One-loop Renormalisation of Lattice QCD Operators for Non-forward Matrix Elements: From Clover to Overlap Fermions

TL;DR

This paper calculates one-loop renormalisation factors for lattice QCD operators related to GPDs and DAs, comparing clover and overlap fermions, and highlights the advantages of chiral fermions in avoiding operator mixing.

Contribution

It provides the first detailed one-loop renormalisation matrices for non-forward matrix elements using both clover and overlap fermions, emphasizing the chiral symmetry benefits of overlap fermions.

Findings

Overlap fermions do not mix with lower-dimensional operators of different chirality.

Renormalisation matrices are explicitly computed for non-zero momentum transfer.

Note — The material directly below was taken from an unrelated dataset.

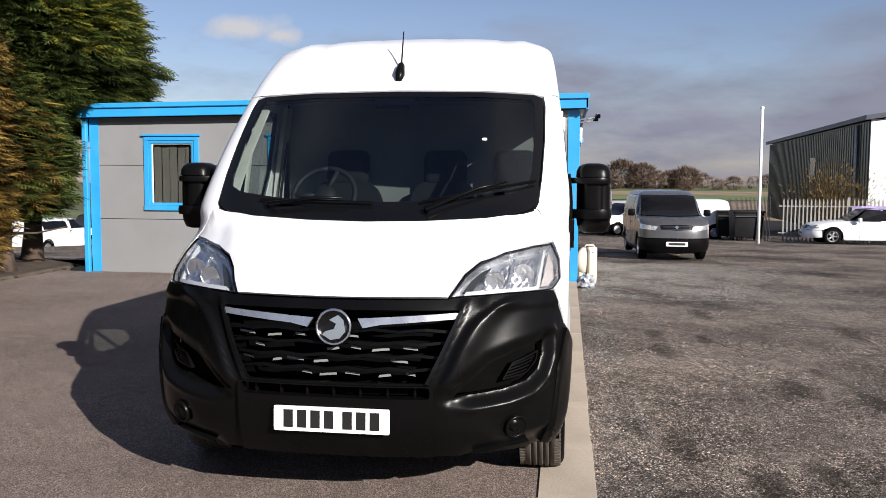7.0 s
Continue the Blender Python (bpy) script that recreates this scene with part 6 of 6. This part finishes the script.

Chiral fermions are advantageous for operator renormalisation in lattice QCD.

Abstract

We consider the renormalisation of composite quark-antiquark operators with one and two lattice covariant derivatives related to the lowest moments of generalised parton distributions (GPDs) and meson distribution amplitudes (DAs). Their matrix elements are calculated in one-loop lattice perturbation theory for non-zero momentum transfer. Using clover and overlap fermions we present the resulting matrices of mixing and renormalisation factors. For overlap fermions we explicitly check the absence of mixing with lower-dimensional operators of different chirality in particular representations of the hypercubic group. This feature favours the use of chiral fermions.